Design and construction

Listed Building – Grade II
- Official name: Old Man and Scythe public house
- Designated: 26 April 1974
- Reference no.: 1387975

= Ye Olde Man & Scythe =

Historic pub in Bolton, England

Ye Olde Man & Scythe is a Grade II listed public house on Churchgate in Bolton, Greater Manchester, England. The earliest recorded mention of its name appears in a charter from 1251, making it one of the ten oldest pubs in Britain and the oldest in Bolton. The current form of the name, prefixed with "Ye Olde", is a pseudo-archaism derived from the original Man and Scythe Inn. The name itself originates from the crest of the Pilkington family, which features a reaper using a scythe, alluding to a tradition associated with one of the family's early members.

==History==
It is not known exactly when Ye Olde Man & Scythe was first built, but a charter from 1251 permitting the market mentions it by name. The pub has been rebuilt at least once, in 1636 according to the datestone inside, and only the vaulted cellar remains from the original structure, although some internal beams also date from 1636. The frontage is an early 20th-century remodelling.

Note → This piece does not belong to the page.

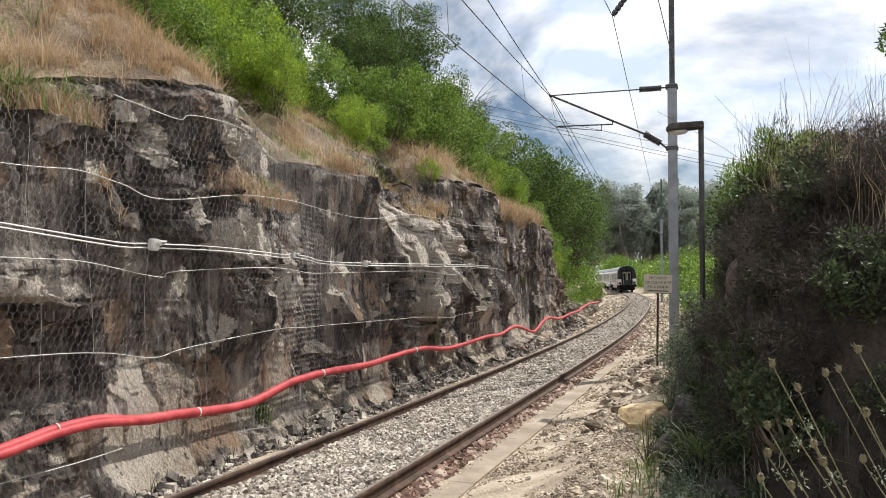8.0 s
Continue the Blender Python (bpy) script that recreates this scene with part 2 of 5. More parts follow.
    c = mix(c, (0.50, 0.43, 0.345), level(addl.outputs[0], 0.56, 0.66))
    vein = level(noise_at(9.0, (1, 1, 0.16), 4.0, 0.6, 31.0), 0.58, 0.68)
    c = mix(c, (0.06, 0.05, 0.045), vein)
    grain = noise_at(26.0, (1, 1, 0.6), 6.0, 0.7)
    over = n.new("ShaderNodeMix")
    over.data_type, over.blend_type = "RGBA", "OVERLAY"
    over.inputs["Factor"].default_value = 0.55
    l.new(c, over.inputs["A"])
    l.new(grain, over.inputs["B"])
    l.new(over.outputs["Result"], p.inputs["Base Color"])
    p.inputs["Roughness"].default_value = 0.85
    p.inputs["Specular IOR Level"].default_value = 0.25
    b = n.new("ShaderNodeBump")
    b.inputs["Strength"].default_value, b.inputs["Distance"].default_value = 1.0, 0.10
    add = n.new("ShaderNodeMath")
    l.new(grain, add.inputs[0])
    l.new(noise_at(7.0, (1, 1, 0.35), 6.0, 0.65, 1.0), add.inputs[1])
    l.new(add.outputs[0], b.inputs["Height"])
    l.new(b.outputs["Normal"], p.inputs["Normal"])
    return m


CLIFF = cliff_material()
BALLAST = surface("ballast_stone", [(0.28, (0.17, 0.14, 0.112)), (0.5, (0.345, 0.305, 0.255)), (0.74, (0.54, 0.485, 0.42))], 2.0, fine=60, grain=0.4, bump=0.4, depth=0.01, island=0.52)
RUSTY_BALLAST = surface("rust_stained_stone", [(0.3, (0.10, 0.055, 0.04)), (0.5, (0.22, 0.13, 0.09)), (0.72, (0.40, 0.31, 0.25))], 2.0, fine=60, grain=0.4, bump=0.4, depth=0.01, island=0.6)
TAN_STONE = surface("tan_stone", [(0.3, (0.15, 0.115, 0.08)), (0.5, (0.36, 0.29, 0.215)), (0.74, (0.62, 0.54, 0.43))], 2.0, fine=50, grain=0.4, bump=0.4, depth=0.01, island=0.5)
BOULDER = surface("ochre_boulder", [(0.3, (0.34, 0.22, 0.10)), (0.5, (0.58, 0.43, 0.24)), (0.7, (0.70, 0.60, 0.44))], 4.0, fine=40, grain=0.3, bump=0.5, depth=0.02)
GREY_ROCK = surface("grey_rock", [(0.3, (0.045, 0.039, 0.035)), (0.5, (0.15, 0.13, 0.112)), (0.72, (0.46, 0.41, 0.35))], 4.0, fine=40, grain=0.4, bump=0.7, depth=0.03, island=0.45)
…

In 1651 the Earl of Derby was executed outside the Man & Scythe, which was owned by his family at the time, for his role in the Bolton Massacre. A cross now marks the site, accompanied by a plaque that recounts the history of Bolton. Inside the pub is a chair said to have been used by the Earl immediately before he was taken outside to be beheaded. Its inscription reads: "15th October 1651 In this chair James 7th Earl of Derby sat at the Man and Scythe Inn, Churchgate, Bolton immediately prior to his execution".

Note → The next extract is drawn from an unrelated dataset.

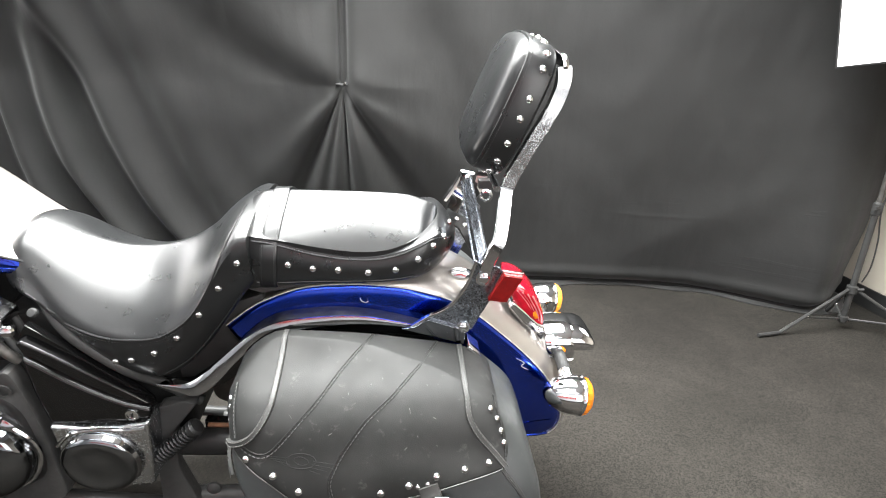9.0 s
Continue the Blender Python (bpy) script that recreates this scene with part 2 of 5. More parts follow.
def cloth_material():
    m, t, b = nodes_of("black_cloth")
    n = noise_node(t, 1.6, 4)
    t.links.new(ramp(t, n.outputs[0], (0.0102, 0.0102, 0.01), (0.016, 0.016, 0.0156)).outputs[0], b.inputs["Base Color"])
    b.inputs["Roughness"].default_value = 0.75
    b.inputs["Specular IOR Level"].default_value = 0.35
    b.inputs["Sheen Weight"].default_value = 0.12
    b.inputs["Sheen Roughness"].default_value = 0.5
    x = bump(t, b, noise_node(t, 900, 2).outputs[0], 0.2, 0.0005)
    x = bump(t, b, noise_node(t, 9, 4, 0.6).outputs[0], 0.3, 0.008, x)
    # fine sideways creases from folding
    co, mp, wr = t.nodes.new("ShaderNodeTexCoord"), t.nodes.new("ShaderNodeMapping"), t.nodes.new("ShaderNodeTexNoise")
    mp.inputs["Scale"].default_value = (1.3, 1.3, 16)
    mp.inputs["Rotation"].default_value = (0, 0.12, 0)
    wr.inputs["Scale"].default_value, wr.inputs["Detail"].default_value = 1.6, 2
    t.links.new(co.outputs["Object"], mp.inputs[0])
    t.links.new(mp.outputs[0], wr.inputs["Vector"])
    sp, low = t.nodes.new("ShaderNodeSeparateXYZ"), t.nodes.new("ShaderNodeMath")
    t.links.new(co.outputs["Object"], sp.inputs[0])
    low.operation = "MULTIPLY"
    t.links.new(ramp(t, sp.outputs[2], (1, 1, 1), (0, 0, 0), 0.5, 0.7).outputs[0], low.inputs[0])
    t.links.new(ramp(t, wr.outputs[0], (0, 0, 0), (1, 1, 1), 0.62, 0.66).outputs[0], low.inputs[1])
    x = bump(t, b, low.outputs[0], 0.16, 0.003, x)
    # small hanging creases
    mp2, n2 = t.nodes.new("ShaderNodeMapping"), t.nodes.new("ShaderNodeTexNoise")
    mp2.inputs["Scale"].default_value = (9, 9, 2.2)
    mp2.inputs["Rotation"].default_value = (0, -0.35, 0)
    n2.inputs["Scale"].default_value, n2.inputs["Detail"].default_value, n2.inputs["Distortion"].default_value = 1.5, 4, 0.6
    t.links.new(co.outputs["Object"], mp2.inputs[0])
    t.links.new(mp2.outputs[0], n2.inputs["Vector"])
    bump(t, b, n2.outputs[0], 0.3, 0.006, x)
    return m


M["carpet"], M["cloth"] = carpet_material(), cloth_material()


def glow(name, colour, strength, base=(0.8, 0.8, 0.8)):
    m, t, b = nodes_of(name)
    b.inputs["Base Color"].default_value = (*base, 1)
    b.inputs["Emission Color"].default_value = (*colour, 1)
    b.inputs["Emission Strength"].default_value = strength
    return m


M["glow"] = glow("lit_softbox_cloth", (1, 0.99, 0.98), 2.4)
M["lit_amber"] = glow("lit_amber_lens", (1.0, 0.33, 0.03), 0.6, (0.8, 0.3, 0.03))
m_glass, _t, _b = nodes_of("clear_glass")
_b.inputs["Transmission Weight"].default_value, _b.inputs["Roughness"].default_value = 1.0, 0.03
M["glass"] = m_glass


# ---- building helpers ----
def part(name, bm, material, parent=None, label="", smooth=True):
    flat = bm.faces.layers.int.get("flat") is not None
    me = bpy.data.meshes.new(name)
    bmesh.ops.recalc_face_normals(bm, faces=bm.faces)
    bm.to_mesh(me)
    bm.free()
    if smooth:
        me.shade_smooth()
        me.set_sharp_from_angle(angle=radians(38))
    me.materials.append(M[material] if isinstance(material, str) else material)
    ob = new(name, me)
    if flat and smooth:
        ob.modifiers.new("flat_faces", "WEIGHTED_NORMAL").keep_sharp = True
    if parent:
        ob.parent = parent
    if label:
        tagged(ob, label)
    return ob


def spline(pts, n=8, closed=False):
    """Catmull-Rom through the points."""
    p = [Vector(q) for q in pts]
    out, k = [], len(p)
    for i in range(k if closed else k - 1):
        if closed:
            a, b, c, d = p[i - 1], p[i], p[(i + 1) % k], p[(i + 2) % k]
        else:
            a, b, c, d = p[max(i - 1, 0)], p[i], p[i + 1], p[min(i + 2, k - 1)]
        for j in range(n):
            u = j / n
            out.append(0.5 * (2 * b + (c - a) * u + (2 * a - 5 * b + 4 * c - d) * u * u + (3 * b - a - 3 * c + d) * u ** 3))
    if not closed:
        out.append(p[-1])
    return out


def skin(bm, rings, closed=True, caps=True):
    vs = [[bm.verts.new(q) for q in r] for r in rings]
    n = len(vs[0])
    for a, b in zip(vs, vs[1:]):
        for i in range(n if closed else n - 1):
            j = (i + 1) % n
            bm.faces.new((a[i], a[j], b[j], b[i]))
    if caps and closed:
        bm.faces.new(vs[0][::-1])
        bm.faces.new(vs[-1])
    return bm


def tube(pts, radius, n=10, bm=None, flat=1.0, up=None, caps=True):
    """A round or flattened bar along the points; radius may be a list."""
    bm = bm or bmesh.new()
    p = [Vector(q) for q in pts]
    rings, side = [], None
    for i, q in enumerate(p):
        way = (p[min(i + 1, len(p) - 1)] - p[max(i - 1, 0)]).normalized()
        if up is not None:
            side = way.cross(Vector(up)).normalized()
        elif side is None:
            side = way.cross(Vector((0.13, 0.31, 0.94))).normalized()
        else:
            side = (side - way * side.dot(way)).normalized()
        other = way.cross(side)
        r = radius[min(i, len(radius) - 1)] if isinstance(radius, (list, tuple)) else radius
        rings.append([q + side * r * math.cos(a) + other * r * flat * math.sin(a) for a in (2 * math.pi * k / n for k in range(n))])
    return skin(bm, rings, True, caps)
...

On 26 April 1974, Ye Olde Man & Scythe was designated a Grade II listed building. It forms part of a short run of historic buildings on Churchgate, standing directly next to the Swan Hotel, also Grade II-listed.

Ye Olde Man & Scythe is regarded by the Campaign for Real Ale (CAMRA) as having an interior of "special national historic importance" and is rated one star in its grading scheme. As of June 2026, the pub's freehold is owned by Heineken UK.

==Architecture==
The inn has a timber frame and a slate roof. The building, which houses both a public house and a shop, features a four-window range with gables at each end. The two-storey public house occupies the central range and the right-hand gable, which includes canted bay windows on both floors. A round-arched doorway leads into the public house, with a three-light window to its left. On the first floor are two casement windows. The ground floor window frames and leaded windows date from the early 20th century, while the doorway is older. An entry to the yard separates the pub from the shop. The shop front in the left-hand gable has a doorway beside a canted oriel window, with a two-light mullioned and transomed window above. The shop front appears to date from the early 19th century.

===Interior===
The small room at the front right, reached by a step, has a plain wooden floor with fixed seating around the bay window and along the other walls. The exterior windows have leaded glass with bell‑pushes and a shield motif. The rear right room, also reached by a step, has a bare wooden floor and older fixed seating around most of the space. Bell‑pushes are set in a panel above, and the room has an ornate plaster ceiling.